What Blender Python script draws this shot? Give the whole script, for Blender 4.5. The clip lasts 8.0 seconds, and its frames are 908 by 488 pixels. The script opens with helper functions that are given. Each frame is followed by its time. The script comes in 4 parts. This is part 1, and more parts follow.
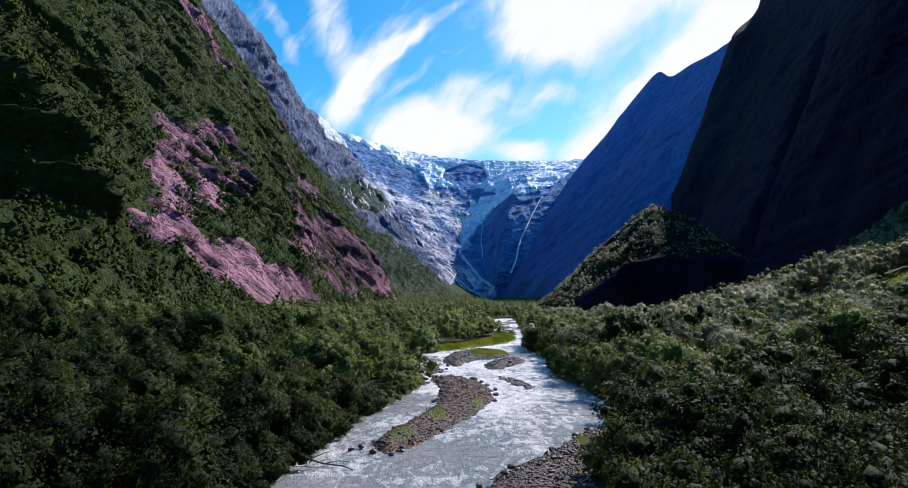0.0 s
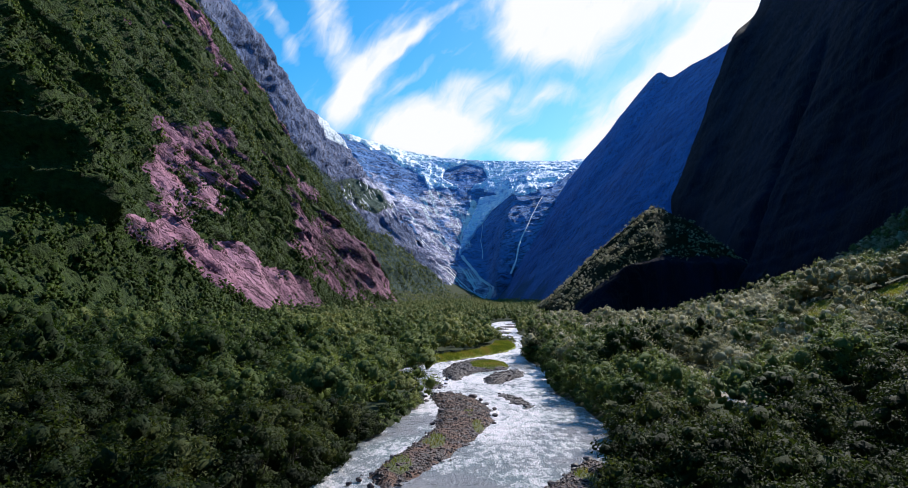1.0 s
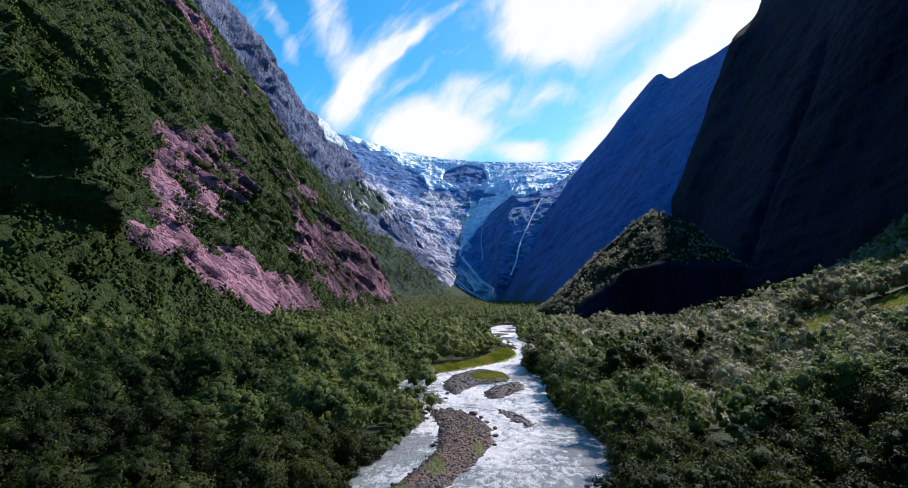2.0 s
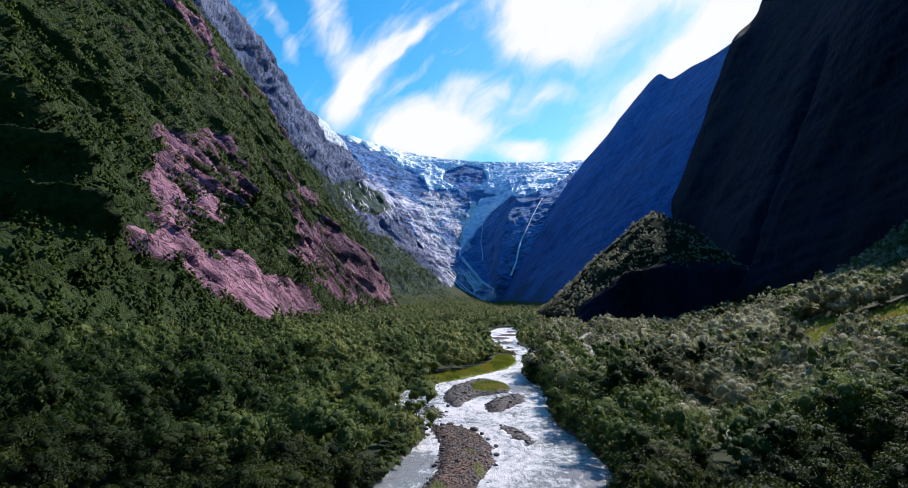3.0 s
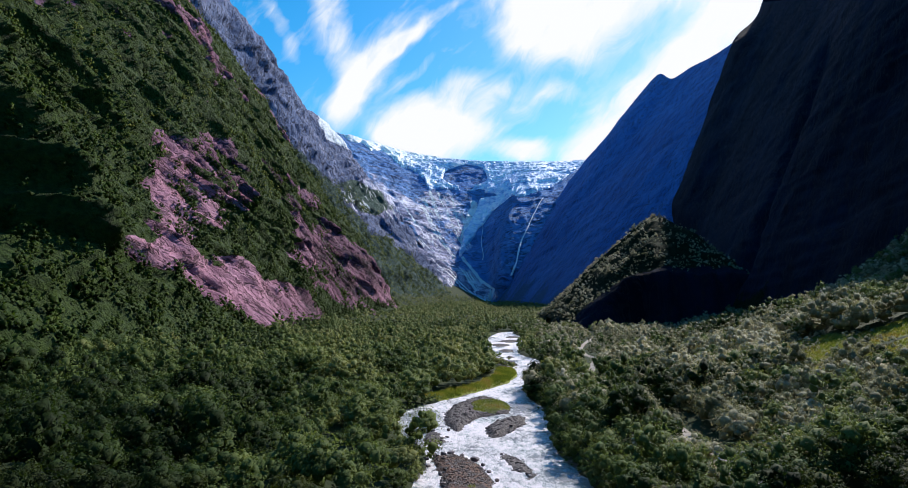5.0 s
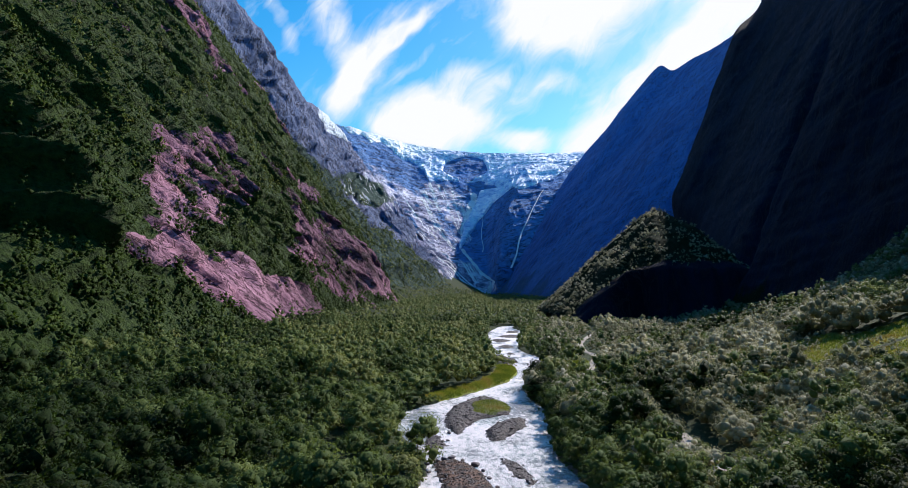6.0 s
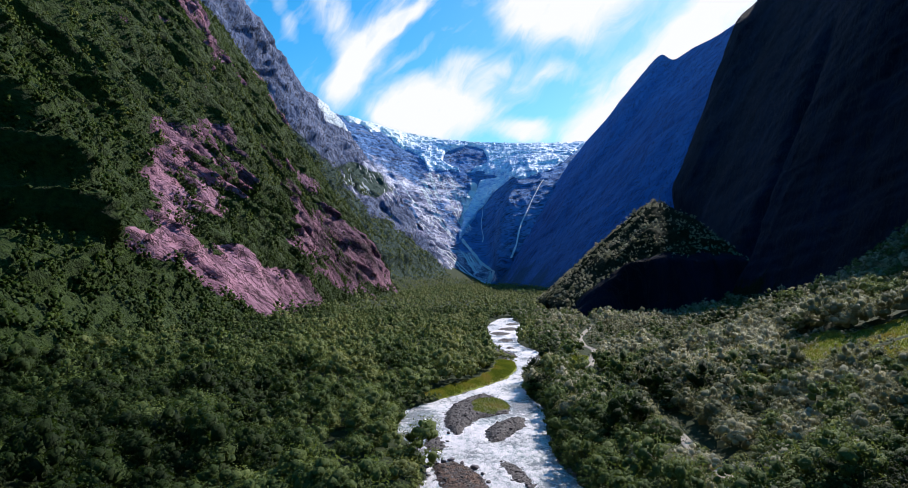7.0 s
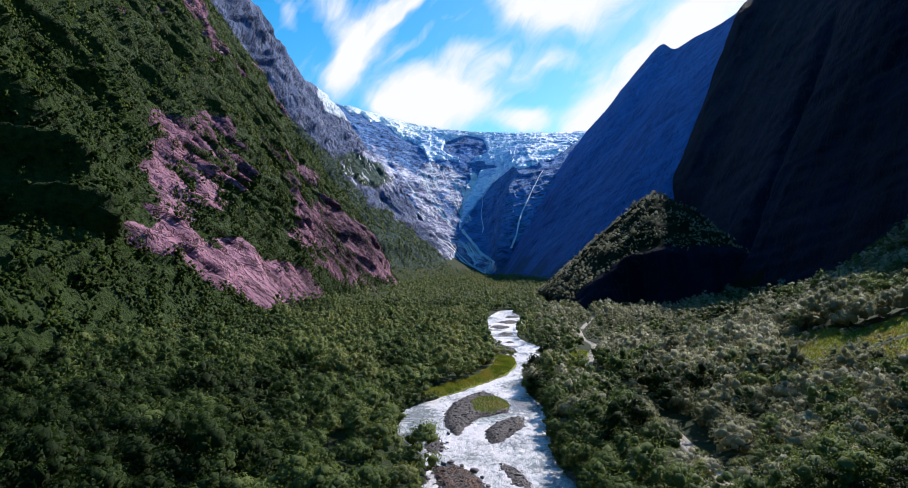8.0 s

__EXERCISE__
Give an exact reproduction of every line, leaving out any picture.

__CORRECT ANSWER__
What Blender Python script draws this shot? Give the whole script, for Blender 4.5. The clip lasts 8.0 seconds, and its frames are 908 by 488 pixels. The script opens with helper functions that are given. Each frame is followed by its time. The script comes in 4 parts. This is part 1, and more parts follow.
0.0 s
1.0 s
2.0 s
3.0 s
5.0 s
6.0 s
7.0 s
8.0 s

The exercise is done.